Наконец огонек вошел в нижние слои земной атмосферы. И тогда с огоньком произошло вот что: он разбился на тысячи себе подобных поисковых огней, они рассыпались по всей степи, по всему югу великой русской равнины, а затем снова собрались в крупное, светлое, еле заметно меняющее очертания пятно, вставшее над сгнившей, а может, просто некачественно залатанной ремонтниками (о чем недавно упоминала Калерия) крышей.
– Ты понял ли, зачем я здесь? – услыхал вдруг Серов голос, приятно походивший на его собственный. Голос Серова не испугал, может, потому, что входил не через ушные раковины – входил через множество волоконец и клеточек мозга.
– Понял ли, что все происходящее с тобой в последнее время вовсе не тебе предназначено и происходить не должно? Это страшно важно понять. Важно не для вашей жизни земной – она все равно промелькнет: хуже-лучше, быстрей-медленней… Важно для жизни иной, той, что сеется над моими плечами. Там! Там не уничтожимые никем города, там нескончаемые вечности, там дымные утренние моря разливающихся звезд, там лунные вечерние поля с клочками тумана, застрявшими в изгородях, с каплями росы на стеблях: резкой и сладостной, как спирт-ректификат. Там радостное и восхитительное движение: со звезды на звезду, с лепестка на листок, с одной волны эфира на другую! Там, конечно, тех нелепых попыток «наехать» на власть, какие предпринимал ты в последние месяцы, и в помине нет! Зато есть иное приложение сил, есть иной смысл во всех действиях, и я уже называл его: движение! Вечное, неостановимое, так упорно искавшееся вами на Земле perpetuum mobile.
– Ты сам сказал, – Серов услыхал свой голос и подивился его глубине, небывалой убедительности и стереоскопичности.
«Да ведь я великий актер», – вскользь подумалось ему, а вслух выговорилось: – Ты сам сказал: у вас там смысл другой. И мне он непонятен. Ну так, стало быть, и не нужны вы мне со своим бессмысленным вечным движеньем! Я-то как раз остановки ищу, конечного пункта всего того, что и на земле, и в России затевалось, а не скольжения вечного. Для того и сбежал сюда, чтобы здесь установиться, обдуматься, а не сновать безмозгло по Москве! Да и вообще: не неба ищу – земли! Не пустоты ищу – камня! Камня веры, камня государственности! Да, смысл глубоко упрятан.
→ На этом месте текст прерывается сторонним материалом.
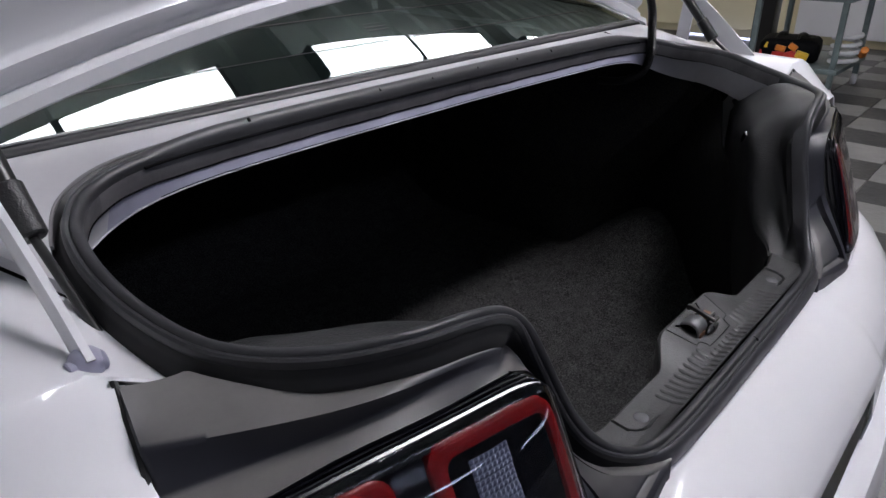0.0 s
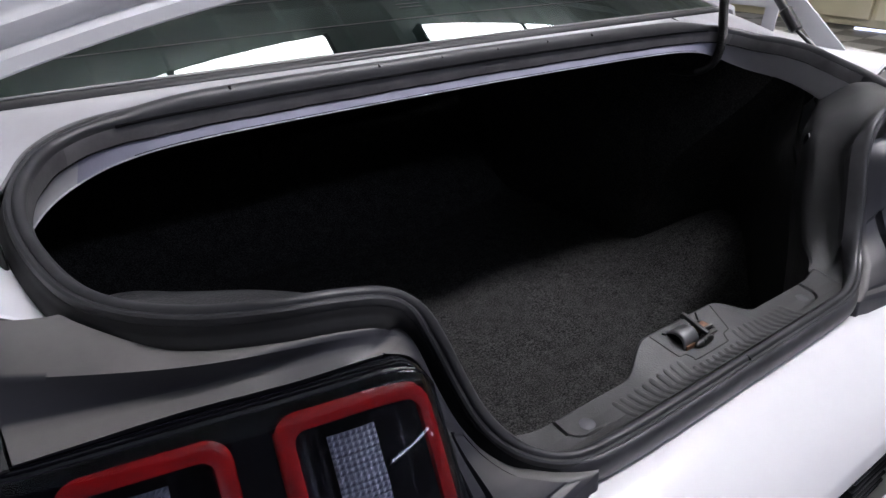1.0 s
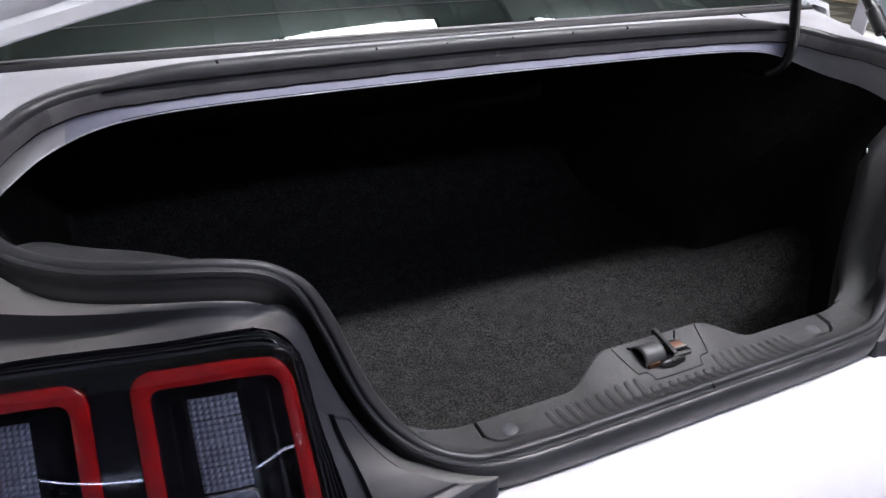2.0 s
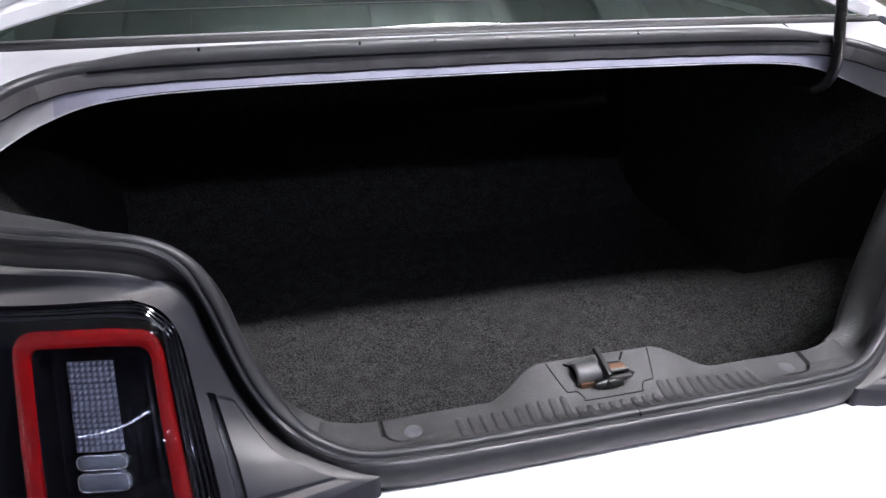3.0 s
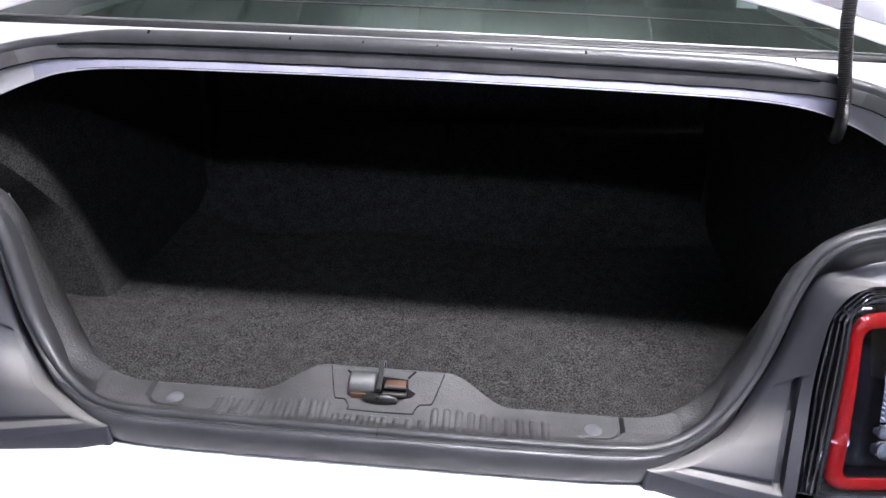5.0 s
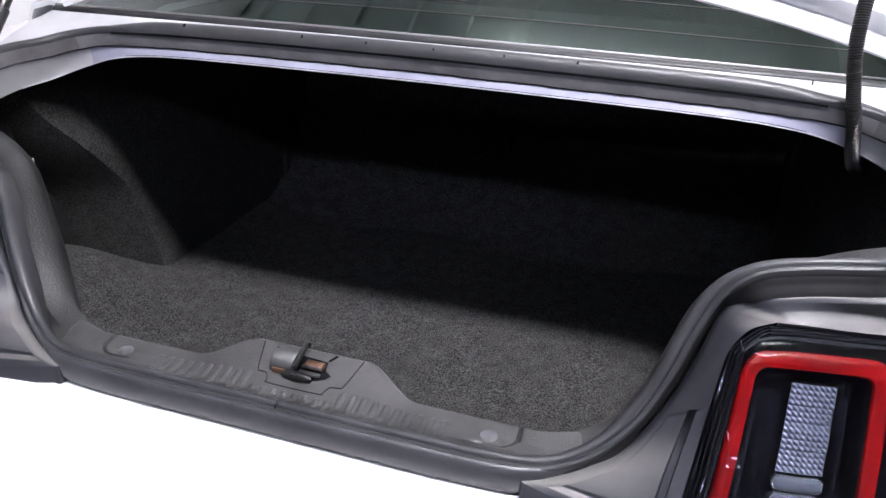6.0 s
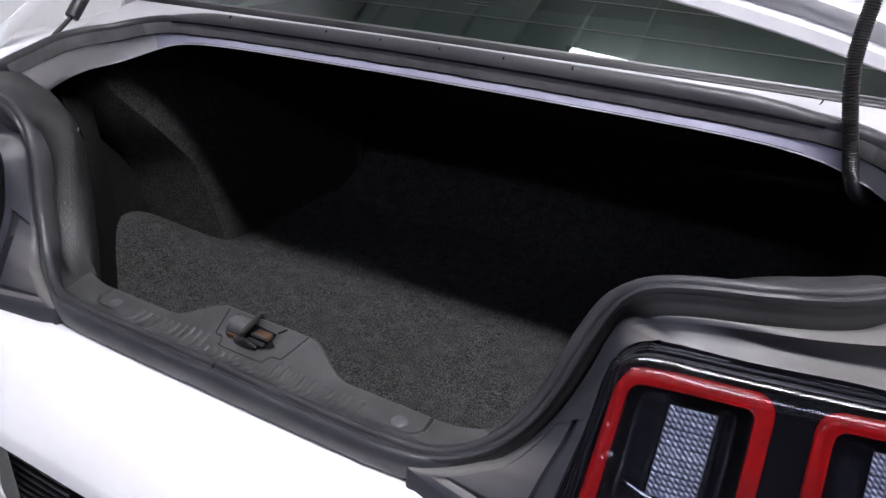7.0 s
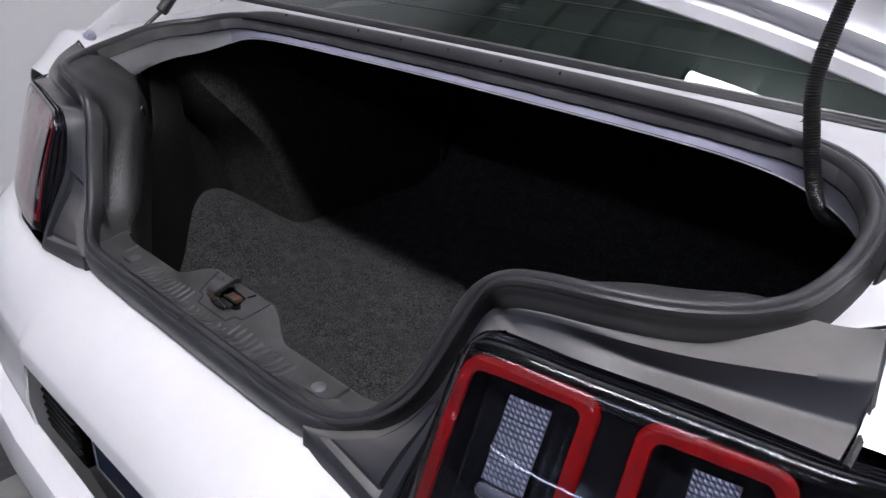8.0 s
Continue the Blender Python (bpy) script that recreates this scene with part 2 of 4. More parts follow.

Но не говори, что у нас его нет. Иначе и у вас его нет тоже. Я, конечно, смысл этот только за кончик веревочки ухватываю. Но ведь хочу ухватить и выволочь на свет божий всю веревочку. И за это я люблю себя. Это великое усилие наполняет меня смыслом, тайной и ожиданием невозможного…
«Для того тут юродствую, для того ночью сам с собой, как дурак, беседую», – хотел добавить вслух, но не добавил Серов.
– Я не могу помочь тебе разобраться с жизнью земной. Она темна и от света нашего ускользает. Но я здесь потому, что ты оказался вдруг перед возможностью полного уничтожения. Незаметно для нас, ну и, наверное, для себя самого. Тебя здесь окружили настолько плотной тьмой (пока неясно: это тьма событий или тьма чьих-то управляющих тобой помыслов), что, боюсь, выхода у тебя уже нет. А раз ты у края пропасти, – значит и я, твоя тайна, твоя тень небесная и в некотором смысле твой дублер, отвечающий за душу твою наравне со своей, – значит, и я пострадаю. Потому как ничто в мире безнаказанно уничтожаться не может! Сей же час или в ближайшие часы и дни ты должен что-то перерешить, выправить!
– Я понял! Ты мое искаженное «я»! Мое изъеденное галоперидолом, циклодолом, упорхнувшее от меня в воздух и возвращающееся ко мне на волне болезни нутро. У меня, как теперь говорят, просто крыша поехала! Вниз, вниз по стропилам… Взяла и поехала!